Of course, there are always exceptions. Laurence Mayer (a possible successor to Greenspan) is a member of the Fed's Board of Governors who was appointed by Clinton, but he is widely considered to be a hawk. He had this to say on the eve of the beginning of the end of the stock market bubble:

"A final component of the strategy, in my view, should be that policy should tighten further--above and beyond what is presumed to be necessary to slow the economy to trend--to the extent that efforts to stabilize the output gap fall short. For example, let us assume that growth ultimately moves to trend but, in the interim, the continued above-trend growth increases the output gap still further. In response, policy should tighten incrementally, encouraging below trend-growth and hence unwinding the further increase in the output gap."

At the other end of the spectrum is Robert McTeer, president of the Dallas Fed, the most openly free-market, even somewhat Austrian, district Fed in the country. And yet McTeer, who regularly sings the praises of Frederic Bastiat, is a screaming inflationist. Dove doesn't quite get it. He believes the New Age propaganda that technology guarantees a high-growth, low-inflation economy as long as the Fed keeps pumping up the money supply. His only dissenting vote was against "tightening" in 1999 and his recent vote against keeping rates where they are. He wanted the Fed to reduce their rates below the current 1.75%!

Here is how McTeer describes his monetary views on his website:

"So what do putting gasoline in a diesel engine and shooting basketball on the wrong end of the court have to do with the economy and monetary policy? I'll tell you—I still have a fear of zigging when I should be zagging. It would be very bad to ease monetary policy just as inflation was about to pick up. It would also be bad to tighten monetary policy just as we're about to sink into a recession. Fortunately, most of the time the question is whether to zig or not to zig. When you are contemplating a zig, a zag is usually not even a consideration. It's the same with zags. To zag or not to zag. Don't even consider zigging. But every now and then something comes along to cloud the situation. Something that would make the consequences of a wrong move more serious, without clarifying what would [actually] be a wrong move."

By current standards, McTeer is so dovish that Wall Street's biggest inflationist, Larry Kudlow, has called on McTeer to be named the successor to Alan Greenspan--an alarming prospect, to be sure.

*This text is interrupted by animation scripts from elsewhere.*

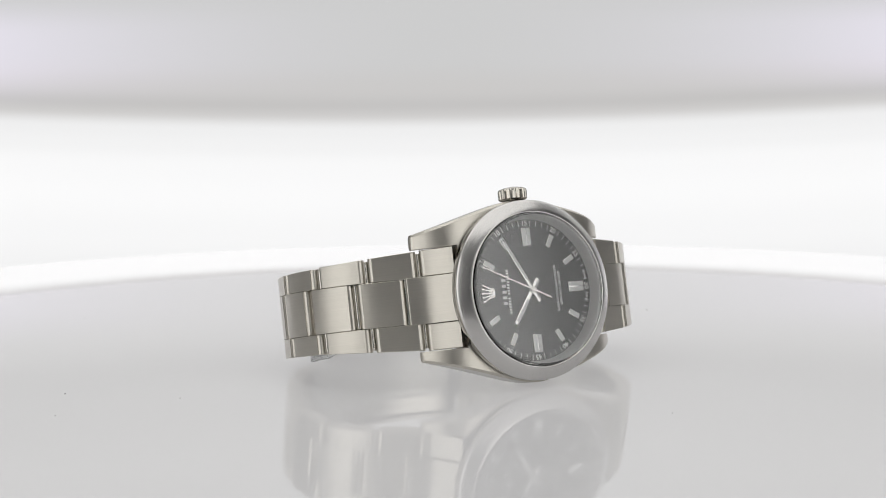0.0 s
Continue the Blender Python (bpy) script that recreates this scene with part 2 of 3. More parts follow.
def softbox(az, z0, z1, dist, half, mat):
    """An upright light panel facing the table."""
    a = radians(az)
    bm = bmesh.new()
    box(bm, -half, half, -0.05, 0.0, z0, z1, 0.004)
    ob = mesh_object("light_panel", bm, mat, scale=1.0)
    ob.matrix_basis = pose(math.sin(a) * dist, -math.cos(a) * dist, 0, 0, 0, az)
    return tagged(ob, "upright white softbox light panel beside the camera", "light panel", group="studio lights")


softbox(42, -0.10, 0.62, 0.62, 0.305, DIM_SOFTBOX)
softbox(-44, -0.10, 0.62, 0.62, 0.305, SOFTBOX)
# unseen overhead panel, added and sized to light the table and upward faces
bm = bmesh.new()
loft(bm, [[(-0.5, -0.42, 0.72), (0.5, -0.42, 0.72), (0.5, 0.6, 0.72), (-0.5, 0.6, 0.72)],
          [(-0.5, -0.42, 0.78), (0.5, -0.42, 0.78), (0.5, 0.6, 0.78), (-0.5, 0.6, 0.78)]])
tagged(mesh_object("overhead_light", bm, TOPLIGHT, scale=1.0), "flat white unseen overhead panel added to light the turntable", "light panel", group="studio lights")

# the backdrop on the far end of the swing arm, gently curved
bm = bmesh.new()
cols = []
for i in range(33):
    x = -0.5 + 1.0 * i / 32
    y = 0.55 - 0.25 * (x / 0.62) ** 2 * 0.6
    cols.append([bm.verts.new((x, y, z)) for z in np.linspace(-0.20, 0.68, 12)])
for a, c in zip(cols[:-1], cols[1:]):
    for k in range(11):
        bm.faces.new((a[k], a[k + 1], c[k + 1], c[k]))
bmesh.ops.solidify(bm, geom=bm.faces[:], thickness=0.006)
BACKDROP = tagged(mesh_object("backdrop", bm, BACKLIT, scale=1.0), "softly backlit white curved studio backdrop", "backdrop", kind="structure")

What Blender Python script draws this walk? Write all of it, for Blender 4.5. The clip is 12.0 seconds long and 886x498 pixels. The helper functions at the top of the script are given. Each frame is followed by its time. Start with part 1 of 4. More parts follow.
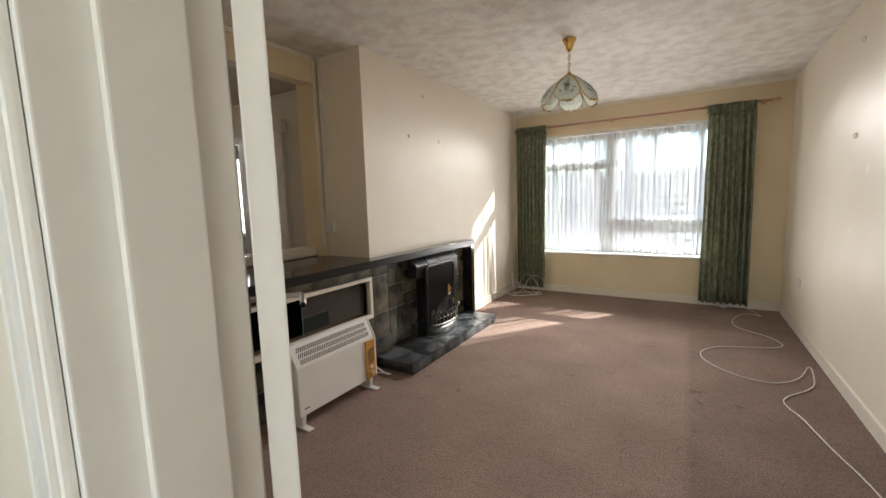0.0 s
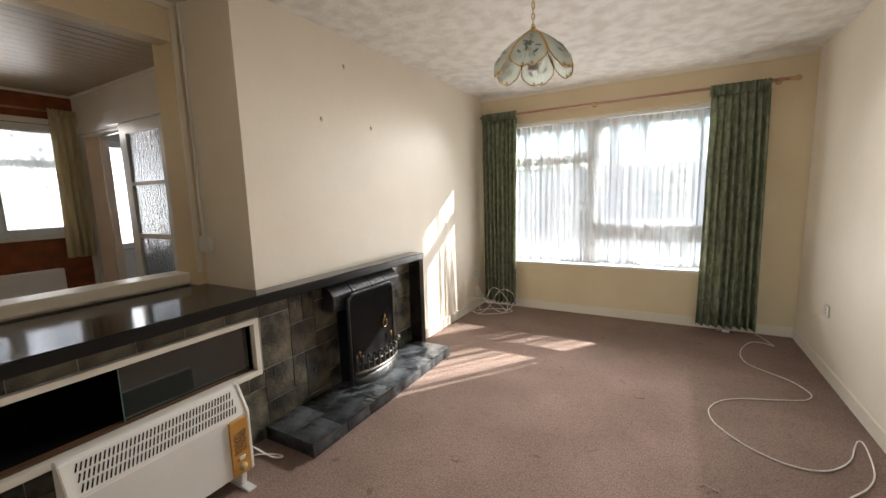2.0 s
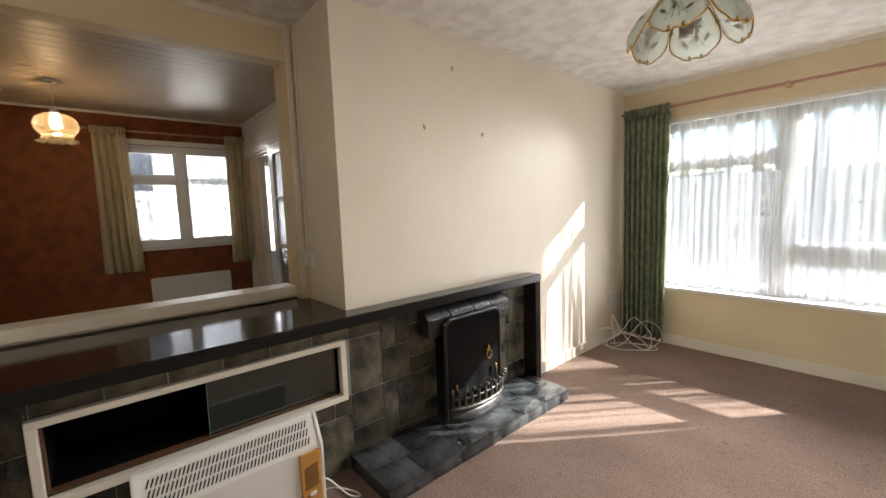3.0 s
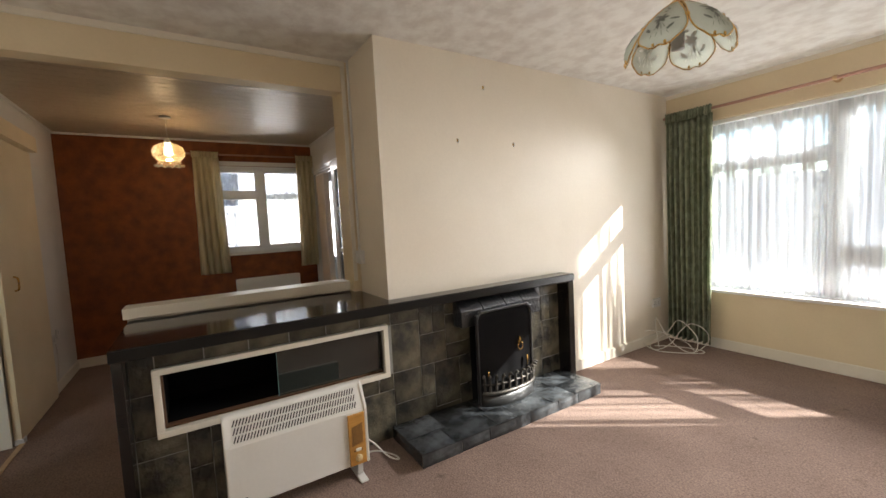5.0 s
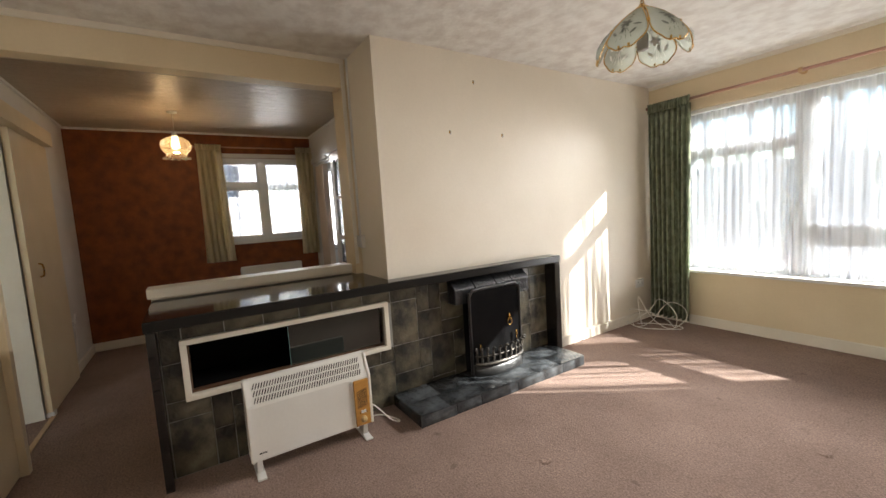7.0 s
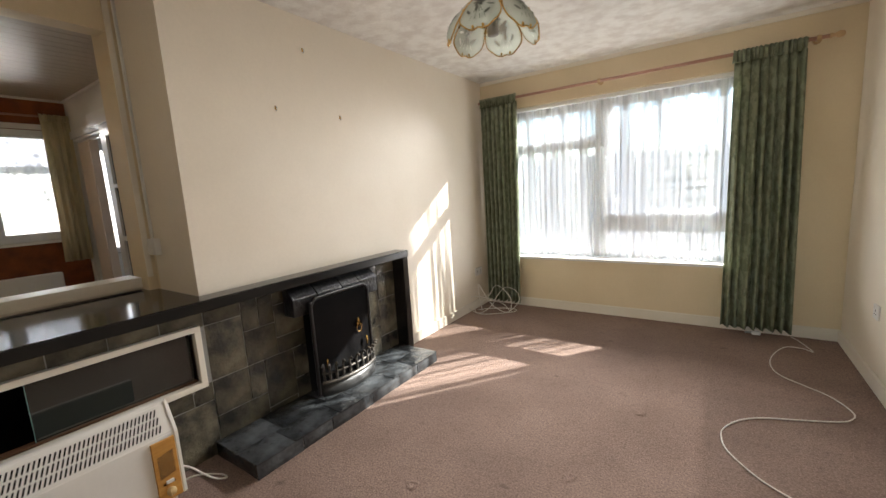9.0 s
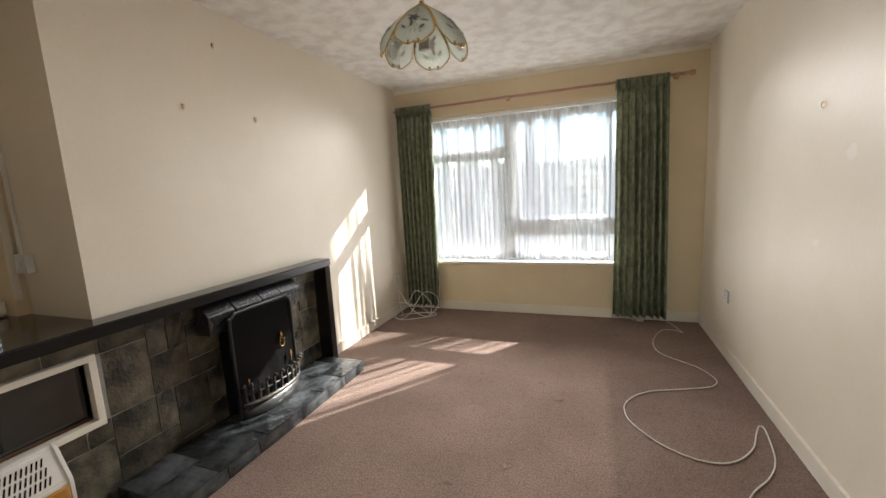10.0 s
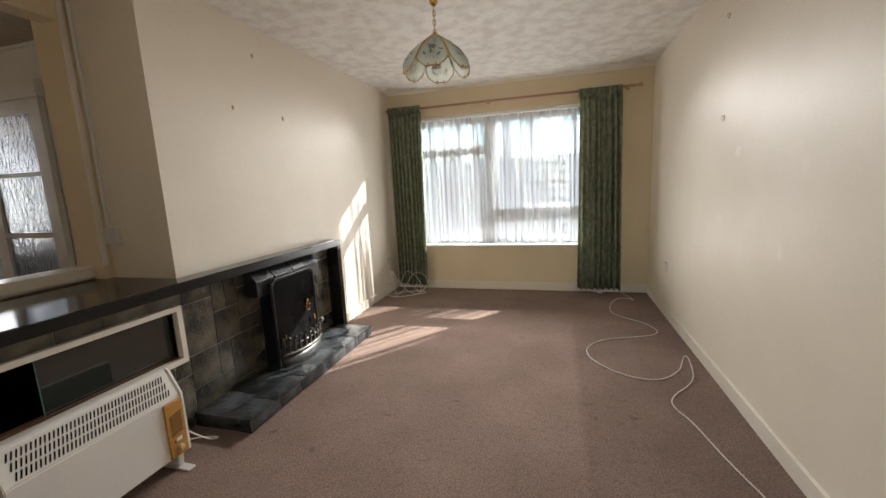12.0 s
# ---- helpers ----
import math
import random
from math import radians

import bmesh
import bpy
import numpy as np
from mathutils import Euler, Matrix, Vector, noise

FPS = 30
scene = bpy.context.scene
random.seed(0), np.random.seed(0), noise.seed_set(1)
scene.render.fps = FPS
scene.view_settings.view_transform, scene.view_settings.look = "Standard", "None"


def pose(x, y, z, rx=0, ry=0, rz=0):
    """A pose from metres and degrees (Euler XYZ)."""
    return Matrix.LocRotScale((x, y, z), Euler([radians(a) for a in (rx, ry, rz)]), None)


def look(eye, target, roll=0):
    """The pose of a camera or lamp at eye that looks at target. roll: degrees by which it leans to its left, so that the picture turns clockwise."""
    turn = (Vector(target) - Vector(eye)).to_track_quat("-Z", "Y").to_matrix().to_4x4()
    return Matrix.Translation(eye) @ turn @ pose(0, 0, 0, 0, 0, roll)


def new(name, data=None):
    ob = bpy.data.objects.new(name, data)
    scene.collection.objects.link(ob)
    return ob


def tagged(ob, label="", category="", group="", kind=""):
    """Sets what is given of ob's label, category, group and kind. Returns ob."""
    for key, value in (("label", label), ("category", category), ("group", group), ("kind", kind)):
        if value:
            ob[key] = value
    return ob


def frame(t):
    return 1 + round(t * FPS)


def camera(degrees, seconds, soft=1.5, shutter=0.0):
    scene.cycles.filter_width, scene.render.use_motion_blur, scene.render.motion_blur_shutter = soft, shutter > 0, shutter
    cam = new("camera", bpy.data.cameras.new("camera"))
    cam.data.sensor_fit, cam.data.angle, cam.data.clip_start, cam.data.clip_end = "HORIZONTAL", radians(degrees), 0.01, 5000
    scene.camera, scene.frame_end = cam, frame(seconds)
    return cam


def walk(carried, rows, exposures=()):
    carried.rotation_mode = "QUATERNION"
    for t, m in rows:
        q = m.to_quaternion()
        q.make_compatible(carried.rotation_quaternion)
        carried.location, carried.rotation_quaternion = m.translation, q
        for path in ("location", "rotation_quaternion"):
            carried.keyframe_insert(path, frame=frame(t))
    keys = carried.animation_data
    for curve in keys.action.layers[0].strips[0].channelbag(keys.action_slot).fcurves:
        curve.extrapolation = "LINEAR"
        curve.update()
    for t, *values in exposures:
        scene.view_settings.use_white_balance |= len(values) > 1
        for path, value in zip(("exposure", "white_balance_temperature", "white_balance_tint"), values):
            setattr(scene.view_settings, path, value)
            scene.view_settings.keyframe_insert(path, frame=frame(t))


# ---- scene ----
cam = camera(95.8, 12.0)
PATH = [
    (0, (0.105, 0.268, 1.298), (-0.937, 1.959, 1.062), -1.7),
    (0.5, (-0.007, 0.481, 1.295), (-0.643, 2.359, 1.032), -1.7),
    (1, (-0.022, 0.679, 1.335), (-0.513, 2.596, 1.043), -1.3),
    (1.5, (-0.048, 0.965, 1.356), (-0.682, 2.838, 1.054), -1.6),
    (2, (-0.034, 1.245, 1.377), (-1.012, 2.968, 1.103), -1.7),
    (2.5, (-0.028, 1.489, 1.407), (-1.335, 2.984, 1.161), -1.5),
    (3, (-0.106, 1.674, 1.399), (-1.616, 2.969, 1.192), -2.0),
    (3.2, (-0.135, 1.704, 1.403), (-1.691, 2.944, 1.203), -2.1),
    (4.8, (0.196, 1.65, 1.345), (-1.493, 2.712, 1.21), -3.1),
    (5, (0.24, 1.631, 1.343), (-1.453, 2.687, 1.203), -3.0),
    (5.5, (0.319, 1.592, 1.322), (-1.38, 2.638, 1.18), -3.1),
    (6, (0.378, 1.556, 1.321), (-1.323, 2.595, 1.165), -3.2),
    (6.5, (0.429, 1.528, 1.31), (-1.273, 2.565, 1.143), -3.4),
    (6.7, (0.447, 1.519, 1.31), (-1.252, 2.56, 1.136), -3.5),
    (8.3, (0.361, 1.573, 1.316), (-1.063, 2.95, 1.04), -3.7),
    (8.5, (0.308, 1.609, 1.316), (-1.038, 3.061, 1.037), -3.5),
    (9, (0.163, 1.685, 1.34), (-0.956, 3.316, 1.047), -3.5),
    (9.5, (0.096, 1.717, 1.364), (-0.799, 3.481, 1.067), -3.4),
    (10, (0.052, 1.576, 1.355), (-0.651, 3.426, 1.066), -3.1),
    (10.5, (-0.001, 1.396, 1.363), (-0.591, 3.285, 1.074), -2.9),
    (11, (-0.066, 1.226, 1.366), (-0.61, 3.128, 1.07), -2.7),
    (11.5, (-0.033, 1.097, 1.34), (-0.574, 2.998, 1.031), -2.7),
    (12, (0.012, 0.943, 1.315), (-0.538, 2.84, 0.999), -2.8),
]
walk(cam, [(t, look(eye, target, roll)) for t, eye, target, roll in PATH], exposures=[(0, 3.3, 6480, 12), (1.5, 3.35, 6480, 12), (2.5, 3.45, 6480, 12), (6.5, 3.55, 6480, 12), (8.5, 3.52, 6480, 12), (9.0, 3.42, 6480, 12), (9.5, 3.36, 6480, 12), (10, 3.2, 6480, 12), (12, 3.14, 6480, 12)])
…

In point of fact, terms like "dove" and "hawk" have little substantive meaning when applied to the Fed. Mayer is labeled a thorough-going hawk on TheStreet.com's Fed Scorecard, despite the fact that he has yet to cast a dissenting vote on any of the Fed's easy-money policies that created the boom  in the first place! As Lew Rockwell noted (Free Market, V14, N5, May 96) at the beginning of the stock market bubble:

"We can't stop these trends by new and better appointments to the Fed. Differences among inflation 'hawks' and 'doves' are minute compared with the overriding institutional bias toward cheaper money, interest-rate manipulation, and brazen bailouts."

If Lawrence Mayer and Jerry Jordon, president of the Cleveland Fed, are complete hawks, what does that make me? What about Rothbard? In this proper light, terms like monetary hawk and dove actually become misleading. For while Murray Rothbard was an expert player of the board game Risk, in which players battle one another for global military dominance, he was a completely peaceful person, happy, friendly, and non-confrontational, except when it came to the battle of ideas.  

Thus, when you place these labels in their proper perspective, you realize that they are being used incorrectly.  A dove is peaceful and harmless, but inflation--of which a monetary dove is said to be more tolerant--is anything but peaceful and harmless. It is destructive and disruptive to the economy, and the inflationary philosophy leads to what Bastiat called "universal war."1

A monetary dove should therefore be someone who is entirely against inflation, paper money, fractional reserve banking, and the Fed. A dove at the Fed would recommend that the federal funds rate be allowed to float, that the discount window be closed, and the reserve requirements on checkable deposits be raised to 100 percent.

I hate to continue this attempt to reverse the metaphors, because hawks are such beautiful and useful birds, but here it goes:

The typical Fed manager and economic commentator would be considered some degree of a hawk, someone who favored war on the economy, insidious taxation, and redistribution of wealth from the lower and middle classes to the politically connected elites, as well as international war and class conflict. On a scale of 1 to 100, Kudlow and McTeer (who otherwise seem like nice guys) would be close to 100, with Greenspan close behind and most of the Fed somewhere in the 80s and 90s.

Let us hope that this latest inflationary fiasco convinces these hawks to give peace a chance.

  • 1. See my forthcoming article on Bastiat in the QJAE.